Hari
ini ibu memberesi baju-baju papa. Baru hari ini kami berdua menyadari jika papa
memiliki banyak sekali pakaian baru, mulai dari jaket, kemeja, hingga kaus. Semuanya
tersebar secara berantakan di kardus-kardus di gudang dan lemari.
Sumber foto: Favim |
Ibu dan aku kemudian saling menebak-nebak pakaian tadi didapat papa dari mana. Kiriman keluarga jauh di kampung halaman, hadiah dari kuis atau event-event yang kuikuti dan ternyata ukurannya terlampau besar dan hanya muat dipakai papa, atau memang dibelinya dari bazaar toko swalayan.
Lalu,
kami menemukan sepatu papa yang kubeli tahun lalu karena papa bilang
menginginkan sepatu bagus untuk lari pagi. Sepatu kets biru dongker yang baru
digunakannya satu kali karena pada akhirnya papa lebih suka bertelanjang kaki
saat jogging. Di bawah kotak sepatu itu, ibu menarik keluar sebuah tas
selempang abu hitam dan memangkunya lama. Katanya, itu tas yang pernah papa
minta simpan karena bagus dan akan dipakai untuk acara penting.

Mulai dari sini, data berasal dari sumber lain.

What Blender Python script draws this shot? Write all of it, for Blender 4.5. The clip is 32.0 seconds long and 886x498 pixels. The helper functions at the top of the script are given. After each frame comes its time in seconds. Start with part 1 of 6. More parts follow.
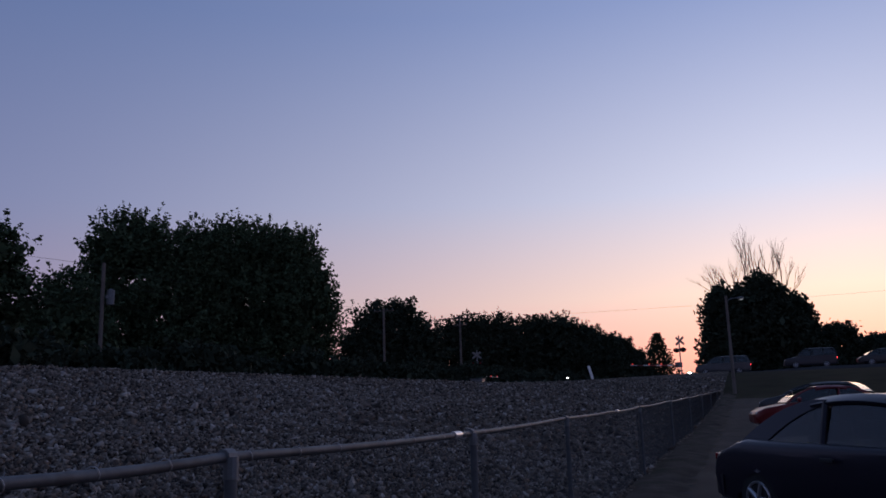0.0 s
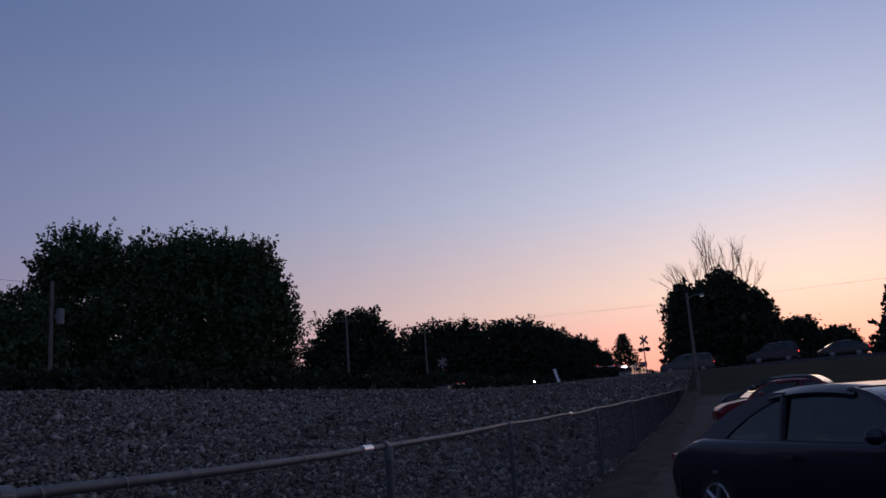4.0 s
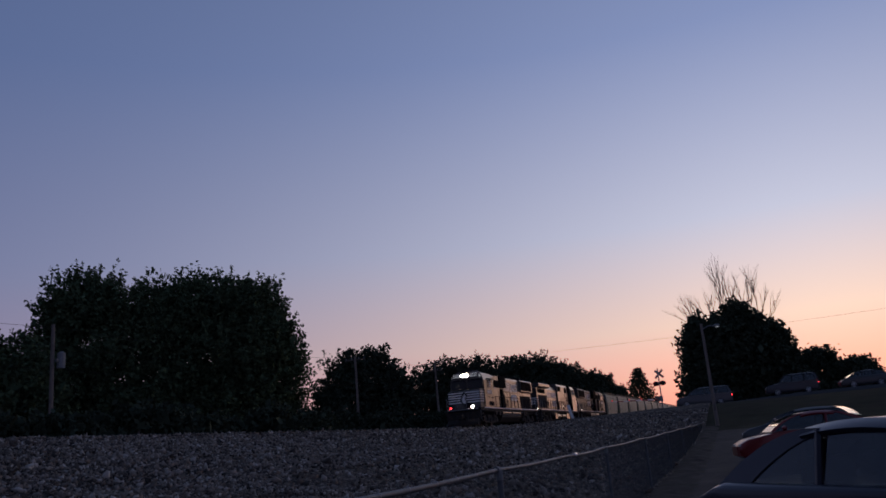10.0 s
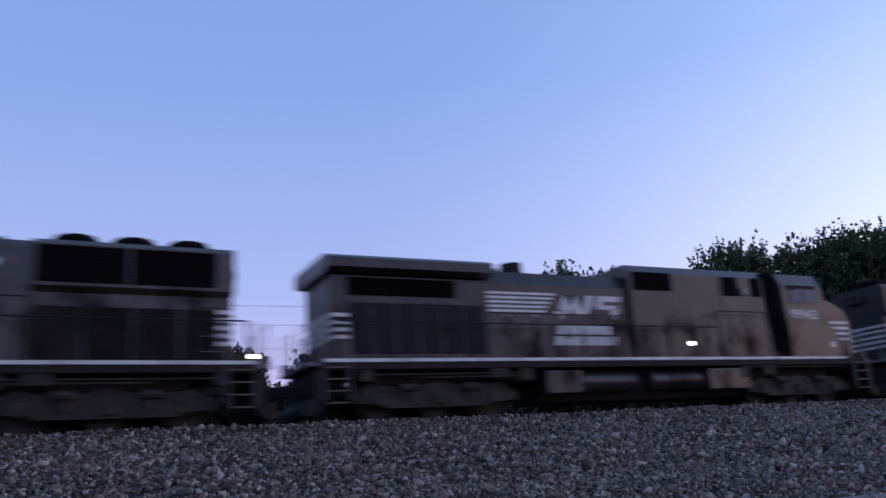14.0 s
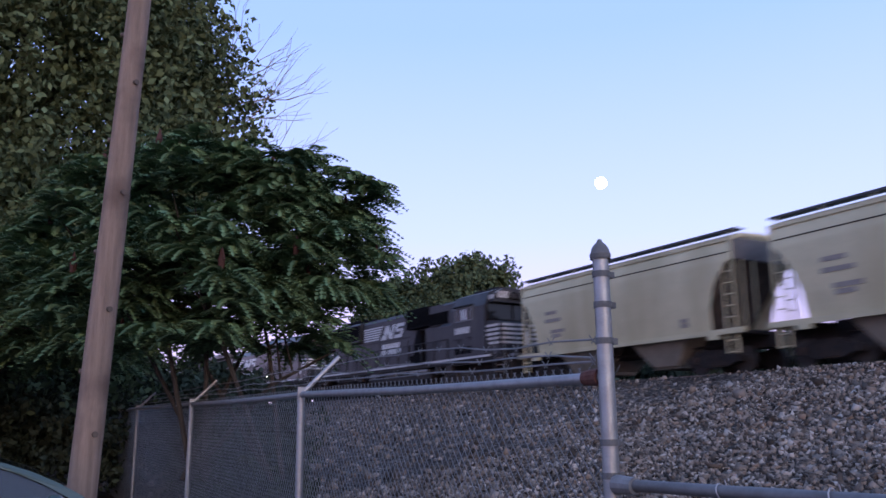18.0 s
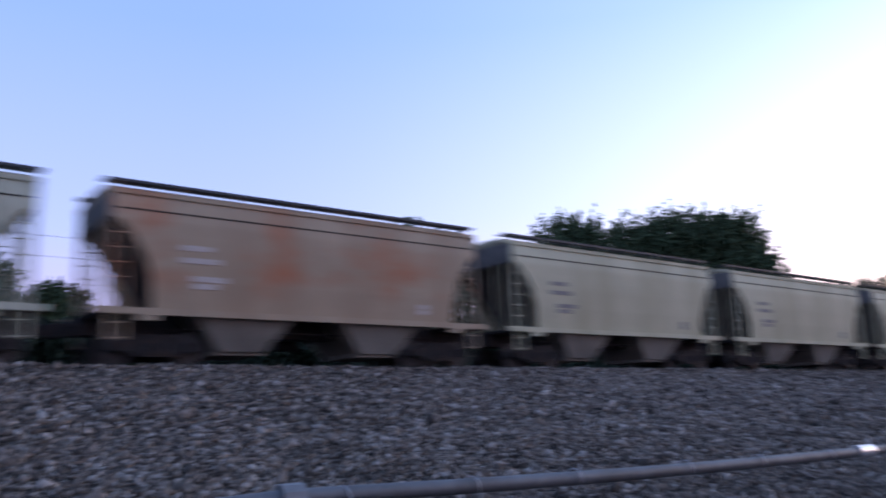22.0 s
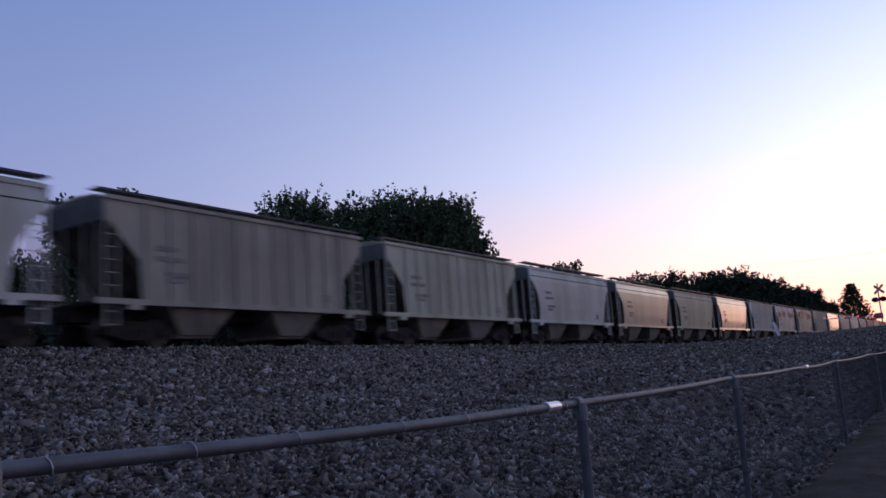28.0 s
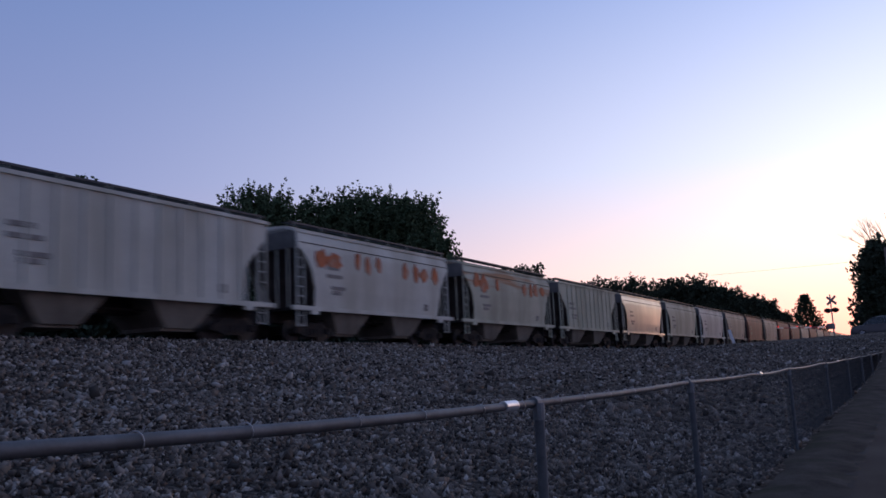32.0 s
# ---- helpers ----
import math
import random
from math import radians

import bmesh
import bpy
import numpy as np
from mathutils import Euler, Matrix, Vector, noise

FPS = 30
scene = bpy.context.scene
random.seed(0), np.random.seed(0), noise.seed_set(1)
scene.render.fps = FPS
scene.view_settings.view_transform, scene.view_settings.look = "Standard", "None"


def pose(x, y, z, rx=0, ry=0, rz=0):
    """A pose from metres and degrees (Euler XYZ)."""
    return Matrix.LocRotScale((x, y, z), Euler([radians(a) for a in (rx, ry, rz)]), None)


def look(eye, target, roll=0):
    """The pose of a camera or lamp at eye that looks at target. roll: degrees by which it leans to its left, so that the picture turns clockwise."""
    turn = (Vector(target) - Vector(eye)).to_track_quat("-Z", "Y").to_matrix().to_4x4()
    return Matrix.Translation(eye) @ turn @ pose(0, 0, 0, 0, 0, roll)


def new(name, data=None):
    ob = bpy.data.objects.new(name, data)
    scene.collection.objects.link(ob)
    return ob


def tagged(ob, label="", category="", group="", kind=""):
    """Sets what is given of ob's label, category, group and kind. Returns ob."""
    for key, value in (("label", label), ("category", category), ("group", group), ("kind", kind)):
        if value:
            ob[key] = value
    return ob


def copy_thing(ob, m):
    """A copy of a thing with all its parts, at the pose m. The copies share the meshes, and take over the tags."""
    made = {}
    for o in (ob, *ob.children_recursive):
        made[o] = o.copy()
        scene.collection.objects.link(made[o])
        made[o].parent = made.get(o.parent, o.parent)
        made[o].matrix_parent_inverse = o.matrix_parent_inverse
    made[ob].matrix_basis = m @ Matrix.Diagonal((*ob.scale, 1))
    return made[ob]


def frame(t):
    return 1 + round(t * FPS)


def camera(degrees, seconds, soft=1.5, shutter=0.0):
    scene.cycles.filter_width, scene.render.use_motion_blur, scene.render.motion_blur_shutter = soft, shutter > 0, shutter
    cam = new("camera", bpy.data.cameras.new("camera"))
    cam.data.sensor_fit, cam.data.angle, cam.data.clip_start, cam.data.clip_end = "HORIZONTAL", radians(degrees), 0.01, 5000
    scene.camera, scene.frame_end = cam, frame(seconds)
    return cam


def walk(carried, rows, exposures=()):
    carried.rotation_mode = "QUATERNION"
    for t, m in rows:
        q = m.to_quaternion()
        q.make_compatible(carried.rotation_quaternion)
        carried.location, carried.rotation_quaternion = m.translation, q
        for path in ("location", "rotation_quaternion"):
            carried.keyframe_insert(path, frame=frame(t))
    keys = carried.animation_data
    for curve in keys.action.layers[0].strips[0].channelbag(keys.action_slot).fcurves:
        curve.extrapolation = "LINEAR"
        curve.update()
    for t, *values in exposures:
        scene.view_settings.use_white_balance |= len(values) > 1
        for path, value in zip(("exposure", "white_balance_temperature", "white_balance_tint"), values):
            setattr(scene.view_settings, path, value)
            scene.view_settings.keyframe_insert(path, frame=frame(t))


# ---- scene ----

Siang itu, kegiatan menyusun dan merapikan barang-barang papa tak pernah benar-benar tuntas. Setiap penemuan mengantar kami pada perbincangan seolah-olah papa masih ada. Pada akhirnya, barang-barang tadi kembali pada tempatnya semula. Mereka keluar sejenak hanya untuk mengatasi kerinduan yang tidak tahu jalan pulang.
Dan,
aku diam-diam memeluk salah satu kemeja yang dulu selalu papa pakai untuk
berangkat kerja sebagai sales berpangkat rendah. Kemeja lusuh yang sisi bawahnya
sudah menghitam oleh debu dan usia. Samar-samar, aku masih mencium bau papa di
sana – atau hanya perasaanku saja? Aku merasa kembali menjadi anak kecil yang
berdiri di mulut pintu rumah menunggu papa pulang membawa boneka Sponge Bob
kuning murah yang di dalamnya berisi kain dan tali perca. Menjadi bahagia tak
pernah sesederhana itu sekarang, terutama ketika kau mengetahui ada bagian dari
kedalamanmu yang tak pernah lagi utuh.